Martindale Hall was gifted to the South Australian government by its former owner, the 1880s building near Mintaro remains open to the public, but at a financial impost to the government.
“The current arrangement was that we were basically subsidising a private business to the tune of $100,000 dollars a year,” Craig Nixon from the Environment, Water and Natural Resources Department told the ABC North and West Mornings program.
After the tourism lease for Martindale Hall ended last week, a caretaker has been appointed to continue operating the hall as a museum.
“We’ve been able to finalise some caretakers to manage Martindale Hall for at least the short-term,” Mr Nixon said.
“We had hoped to get a sustainable business model, which we could continue to run for some years through that process but unfortunately we were not able to.”
He revealed the current owners of the Mintaro Maze attraction, Sharon and Michael Morris, would take on the caretaker responsibility while the government considered options for the building’s future.
“We’re intending to use this caretaker arrangement for the next year or so,” Mr Nixon said.
“In the long term we need to find a more equitable and fairer arrangement that isn’t quite such a burden on the taxpayer, but continues to have the hall open to the public.”
He said the use of Martindale Hall for accommodation had put a strain of the building’s services, and removing overnight stays should help reduce maintenance costs.
“An old building always requires a fair bit of maintenance…and the house is full of antique furniture that was never designed to have a constant stream of people through them.”

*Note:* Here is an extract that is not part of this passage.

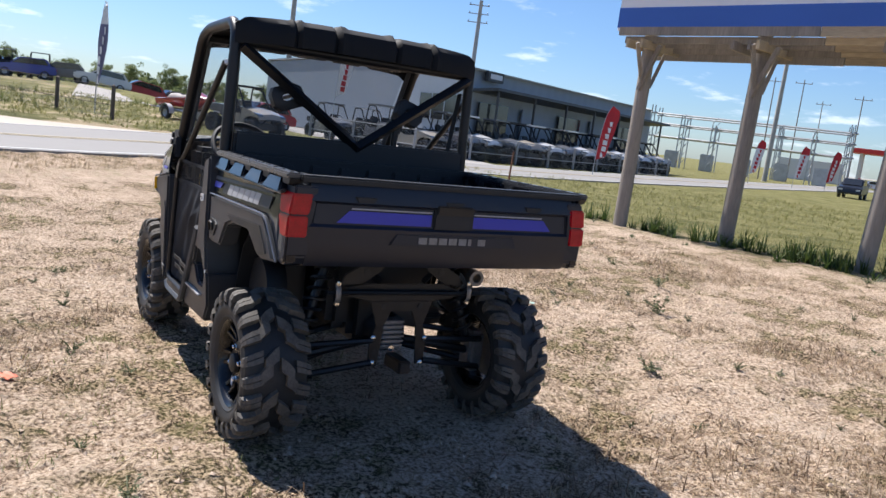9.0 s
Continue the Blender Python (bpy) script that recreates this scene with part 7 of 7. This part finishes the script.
def blades(name, n, area, length, width, flatness, material, label, seed, clump, keep, lean=1.0):
    """Many grass blades, gathered in tufts where keep(x, y) allows."""
    rng = np.random.default_rng(seed)
    tx = rng.uniform(area[0], area[1], n // clump * 3)
    ty = rng.uniform(area[2], area[3], n // clump * 3)
    ok = np.array([keep(x, y) > r for x, y, r in zip(tx.tolist(), ty.tolist(), rng.random(len(tx)).tolist())])
    tx, ty = tx[ok][:n // clump], ty[ok][:n // clump]
    m = len(tx) * clump
    x = np.repeat(tx, clump) + rng.normal(0, 0.035, m)
    y = np.repeat(ty, clump) + rng.normal(0, 0.035, m)
    z = np.repeat(tiny(tx, ty), clump) - 0.004
    a = rng.uniform(0, 2 * np.pi, m)
    L = length * rng.uniform(0.35, 1.3, m) * np.repeat(rng.uniform(0.6, 1.3, len(tx)), clump)
    up = rng.uniform(0.0, 1.0, m) ** flatness
    dx, dy = np.cos(a) * np.sqrt(1 - up ** 2), np.sin(a) * np.sqrt(1 - up ** 2)
    wx, wy = -np.sin(a) * width, np.cos(a) * width
    b0 = np.stack([x - wx, y - wy, z], 1)
    b1 = np.stack([x + wx, y + wy, z], 1)
    mid = np.stack([x + dx * L * 0.5, y + dy * L * 0.5, z + up * L * 0.62 + 0.006], 1)
    side = np.stack([wx, wy, np.zeros(m)], 1) * 0.7
    tip = np.stack([x + dx * L * 1.05 * lean, y + dy * L * 1.05 * lean, z + up * L * 0.95 + 0.004], 1)
    V = np.stack([b0, b1, mid + side, mid - side, tip], 1).reshape(-1, 3)
    i = np.arange(m) * 5
    quads = np.stack([i, i + 1, i + 2, i + 3], 1).tolist()
    tris = np.stack([i + 3, i + 2, i + 4], 1).tolist()
    return solid(name, soup(name, V.tolist(), quads + tris, material), None, label, "grass", kind="stuff")


def patchy(x, y):
    return smooth01(-0.02, 0.34, wave(x, y, 0.75, 9.0) + 0.6 * wave(x, y, 2.4, 4.0)) * 0.94 + 0.06


def worn(x, y):
    if y - 0.13 * x > 9.5:
        return 0.0
    return patchy(x, y)


BLEACHED = leaf_shader("bleached_stalks", (0.30, 0.215, 0.13), (0.47, 0.36, 0.23), (0.64, 0.52, 0.36))
LITTER = leaf_shader("dead_stalks", (0.04, 0.025, 0.015), (0.20, 0.13, 0.078), (0.62, 0.49, 0.34))
blades("dry_grass", 95000, (-6.5, 7.5, -5, 9), 0.055, 0.0024, 3.4, STRAW, "short dry straw-coloured grass on the sandy yard", 3, 10, worn)
blades("dry_grass", 34000, (-12, 16, -14, 11), 0.075, 0.0028, 1.4, STRAW, "sparse dry grass further out in the yard", 4, 10, lambda x, y: worn(x, y) * (0 if -6.5 < x < 7.5 and -5 < y < 9 else 1))
blades("straw_litter", 120000, (-6, 7, -4.6, 7.5), 0.085, 0.0032, 7.0, LITTER, "loose straw and dead stalks lying on sand", 12, 6, lambda x, y: 0.05 + 0.95 * smooth01(0.02, 0.34, wave(x, y, 0.75, 9.0) + 0.8 * wave(x, y, 2.4, 4.0)))
blades("straw_litter", 36000, (-6, 7, -4.6, 7.5), 0.075, 0.0034, 7.0, BLEACHED, "bleached pale straw scattered on sand", 13, 5, lambda x, y: 0.25 + 0.75 * patchy(x, y))
blades("green_grass", 34000, (-7, 8.5, -5.5, 9.5), 0.045, 0.0024, 1.6, GRASS, "thin green grass tufts among dry straw", 5, 14, lambda x, y: smooth01(0.0, 0.35, wave(x, y, 0.5, 2.0) + 0.4 * wave(x, y, 1.9, 3.0)) * 0.8 + 0.03)
blades("field_grass", 52000, (-22, 24, 9.6, 34), 0.16, 0.007, 0.7, GRASS, "mown green and yellow field grass behind the billboard", 6, 9, lambda x, y: 1.0 if y - 0.13 * x > 10.0 else 0.0)
blades("tall_weeds", 15000, (-9.5, 9, 8.8, 12.4), 0.32, 0.010, 0.45, leaf_shader("weed_green", (0.025, 0.05, 0.012), (0.06, 0.095, 0.022), (0.11, 0.145, 0.04)), "strip of tall green weeds along the billboard posts", 7, 24, lambda x, y: math.exp(-((y - post_y(x) + 0.05) / 0.45) ** 2) * (0.35 + 0.65 * smooth01(-0.2, 0.4, wave(x, y, 1.1, 6.0))))
def off_road(x, y):
    """1 on the turf beyond the cross road and its shoulder."""
    edge = -19.6 - (6.0 * smooth01(5.5, -5, y) if y > -15 else 4.0)
    return 1.0 if x + 0.4 * y < edge and y < 11 else 0.0


blades("roadside_grass", 75000, (-42, -6, -46, 12), 0.18, 0.012, 0.6, GRASS, "rough green grass beyond the cross road", 8, 9, lambda x, y: off_road(x, y))
blades("roadside_weeds", 16000, (-40, -10, -34, 12), 0.42, 0.013, 0.45, leaf_shader("roadside_green", (0.05, 0.075, 0.02), (0.12, 0.145, 0.045), (0.24, 0.23, 0.10)), "taller rough weeds beyond the cross road", 9, 22, lambda x, y: off_road(x, y) * smooth01(0.0, 0.4, wave(x, y, 0.22, 5.0)))
blades("verge_grass", 42000, (-17, -4, -16, 11), 0.10, 0.0045, 1.0, STRAW, "dry rough grass on the road verge", 10, 10, lambda x, y: 1.0 if -12.8 < x + 0.4 * y < -10.6 else 0.0)


WEED = leaf_shader("weed_leaves", (0.07, 0.085, 0.045), (0.15, 0.17, 0.09), (0.28, 0.29, 0.17))


def weed_model(seed, h, label):
    rng = np.random.default_rng(seed)
    w = thing("weed", label, "weed", pose(0, 0, -100), "weeds in the yard")
    bm = bmesh.new()
    V, F = [], []
    for i in range(9):
        a = rng.uniform(0, 6.28)
        r = h * rng.uniform(0.1, 0.75)
        end = Vector((math.cos(a) * r, math.sin(a) * r, h * rng.uniform(0.25, 1.0)))
        tube(bm, [(0, 0, -0.01), end * 0.5 + Vector((0, 0, h * 0.1)), end], 0.0018, 4, radius=0)
        for k in range(7):
            p = end * (0.3 + 0.1 * k)
            u = Vector(rng.normal(size=3)).normalized() * h * 0.14
            v = u.cross(Vector(rng.normal(size=3))).normalized() * h * 0.06
            n = len(V)
            V += [tuple(p), tuple(p + u * 0.5 + v), tuple(p + u), tuple(p + u * 0.5 - v)]
            F.append((n, n + 1, n + 2, n + 3))
    part("stem", bm, WEED, w)
    part("foliage", soup("leaves", V, F, WEED), None, w)
    for o in w.children:
        tagged(o, kind="stuff")
    return w


WEEDS = [weed_model(60 + i, h, "small leafy green weed on sandy ground") for i, h in enumerate((0.07, 0.11, 0.055, 0.17))]
weed_rng = np.random.default_rng(17)
SPOTS = [(0.714, 2.243, 3), (1.56, -1.25, 1), (1.95, -1.75, 1), (0.12, -1.02, 1), (2.6, -0.55, 1), (2.75, -0.95, 1), (2.85, -1.75, 2), (2.35, -2.3, 1), (-0.9, -1.5, 2), (2.3, -1.35, 1), (1.87, 2.66, 2), (1.0, 3.28, 1), (1.6, 1.75, 1), (-0.8, 2.12, 2), (-0.85, 1.45, 2), (0.2, 1.6, 3), (0.95, 0.98, 3), (2.9, 2.0, 1), (2.2, 3.3, 1), (3.2, 2.9, 0)]
for i in range(150):
    x, y = weed_rng.uniform(-7, 8), weed_rng.uniform(-5, 9)
    if not (-1.7 < x < 1.8 and -1.0 < y < 1.0):
        SPOTS.append((x, y, int(weed_rng.integers(4))))
for x, y, k in SPOTS:
    wide = float(weed_rng.uniform(0.8, 1.5))
    o = copy_thing(WEEDS[k], pose(x, y, ground_z(x, y) - 0.006, 0, 0, float(weed_rng.random() * 360)))
    o.scale = (wide, wide, wide * float(weed_rng.uniform(0.5, 0.9)))
for m in WEEDS:
    for o in (*m.children_recursive, m):
        bpy.data.objects.remove(o)

CLOD = shader("sand_clods", (0.50, 0.385, 0.285), 0.95, dark=0.6, light=1.25, scale=12, fine=60, bump=0.4)


def clods(n, seed):
    """Crumbs of sand and small stones, past counting."""
    rng = np.random.default_rng(seed)
    V, F = [], []
    base = np.array([(1, 0, 0), (-1, 0, 0), (0, 1, 0), (0, -1, 0), (0, 0, 1), (0, 0, -0.6)])
    tri = [(0, 2, 4), (2, 1, 4), (1, 3, 4), (3, 0, 4), (2, 0, 5), (1, 2, 5), (3, 1, 5), (0, 3, 5)]
    x, y = rng.uniform(-6.5, 8, n), rng.uniform(-5.2, 8, n)
    z = tiny(x, y)
    for i in range(n):
        s = 0.004 + 0.018 * rng.random() ** 5
        p = base * rng.uniform(0.6, 1.3, (6, 3)) * s * np.array([1.2, 1, 0.7]) + (x[i], y[i], z[i] + s * 0.2)
        k = len(V)
        V += p.tolist()
        F += [tuple(k + j for j in t) for t in tri]
    return solid("sand_crumbs", soup("sand_crumbs", V, F, CLOD), None, "crumbs of sand and small stones on the yard", "gravel", kind="stuff")


clods(15000, 23)


def scrap(name, x, y, size, material, label, yaw, seed):
    rng = np.random.default_rng(seed)
    bm = bmesh.new()
    rows = [[((i / 5 - 0.5) * size, (k / 5 - 0.5) * size * 0.6, 0.012 + 0.014 * rng.random()) for k in range(6)] for i in range(6)]
    sheet(bm, rows, 0.002)
    return solid(name, bm, material, label, "litter", pose(x, y, ground_z(x, y), 0, 0, yaw), "litter on the ground")


ORANGE = shader("orange_scrap", (0.55, 0.12, 0.04), 0.6)
PALE_CYAN = shader("pale_green_scrap", (0.45, 0.62, 0.55), 0.6)
scrap("plastic_scrap", 0.143, -1.597, 0.10, ORANGE, "crumpled orange plastic scrap on sand", 20, 1)
scrap("paper_scrap", -1.176, 2.618, 0.10, PALE_CYAN, "pale crumpled paper scrap on dry grass", 50, 2)
scrap("paper_scrap", -1.95, 0.20, 0.09, VINYL_WHITE, "white crumpled paper scrap on dry grass", 10, 3)
scrap("paper_scrap", -0.55, -1.9, 0.05, VINYL_WHITE, "white crumpled paper scrap on dry grass", 70, 4)

# ---- the cross road and all beyond it lie turned a little about the yard ----
TURN = Matrix.Translation((0.6, 0, 0)) @ Matrix.Rotation(radians(1.85), 4, "Z") @ Matrix.Translation((-0.6, 0, 0))
ROADSIDE = ("road", "edge_line", "centre_line", "shoulder", "driveway", "dealer_lot", "roadside_grass", "roadside_weeds", "verge_grass")
bpy.context.view_layer.update()
for ob in list(scene.objects):
    name = ob.name.split(".")[0]
    if ob.parent or ob.type not in ("MESH", "EMPTY") or name in ("ground", "utility_vehicle", "billboard", "highway"):
        continue
    meshes = [o for o in (ob, *ob.children_recursive) if o.type == "MESH"]
    if not meshes:
        continue
    at = meshes[0].matrix_world @ Vector(meshes[0].bound_box[0]).lerp(Vector(meshes[0].bound_box[6]), 0.5)
    way = math.degrees(math.atan2(at.y, at.x - 0.6)) % 360
    if name in ROADSIDE or (133 < way < 280 and math.hypot(at.x - 0.6, at.y) > 6.5):
        ob.matrix_world = TURN @ ob.matrix_world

National Trust spokesperson Darren Peacock recently told the South Australian 7:30 program he was fearful the hall might fall into private hands.
“Everyone knows Martindale Hall. It’s one of those iconic places and I think people would be horrified to think that it’s no longer going to be available to the public to access.”

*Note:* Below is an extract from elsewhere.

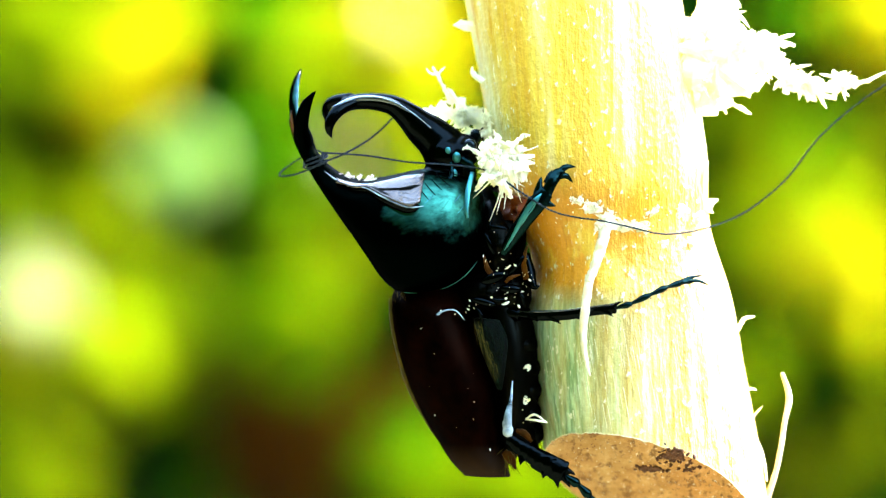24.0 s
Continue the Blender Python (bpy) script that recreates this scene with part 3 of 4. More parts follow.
    for _ in range(50):
        p = skin(Vector((26.22, 0, 4.50)) + Vector((rng.gauss(0, 5), 0, rng.gauss(0, 1.8))), 0.05)
        chip(bm, p, (0.08 + 0.16 * rng.random(), 0.08, 0.06 + 0.12 * rng.random()), rng)
    part("fibre_litter", bm, FIBRE, cane_stick, "crumbled white fibres round the gnawed node", smooth=False, kind="stuff")
    # scraped flakes lying flat on the stalk
    bm = fresh()
    for _ in range(36):
        x, z = rng.uniform(-20, 20), rng.uniform(-24, 37)
        c = HEART + AXIS * z + ACROSS * (x * 0.68)
        p = skin(c, 0.02)
        q = p - AXIS * (0.3 + 1.6 * rng.random()) + Vector((0, -0.05 - 0.1 * rng.random(), 0))
        splinter(bm, p, q, 0.03 + 0.04 * rng.random(), rng, 0.05)
    part("flake_litter", bm, FIBRE, cane_stick, "tiny pale flakes scraped along the stalk", smooth=False, kind="stuff")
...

Mr Nixon said rumours that there were plans to sell Martindale Hall were untrue, but he did not rule it out as a future possibility.
“There’s no decision to sell Martindale at this time,” he said.
“It would have to be an option for government to consider if it was an arrangement that would continue to have the place open to the public as a viable business.
“It would have to have a lot of caveats around it, I would think, for that to happen.”
Clare and Gilbert Valley councillor Ned Golding told ABC News he was worried the property could be sold to pay off State Government debt.
“The community want to know which way we’re going forward,” he said.
“It’s a little bit scary not knowing it – it looks like there isn’t a plan. Without a plan it just puts uncertainty within our community.”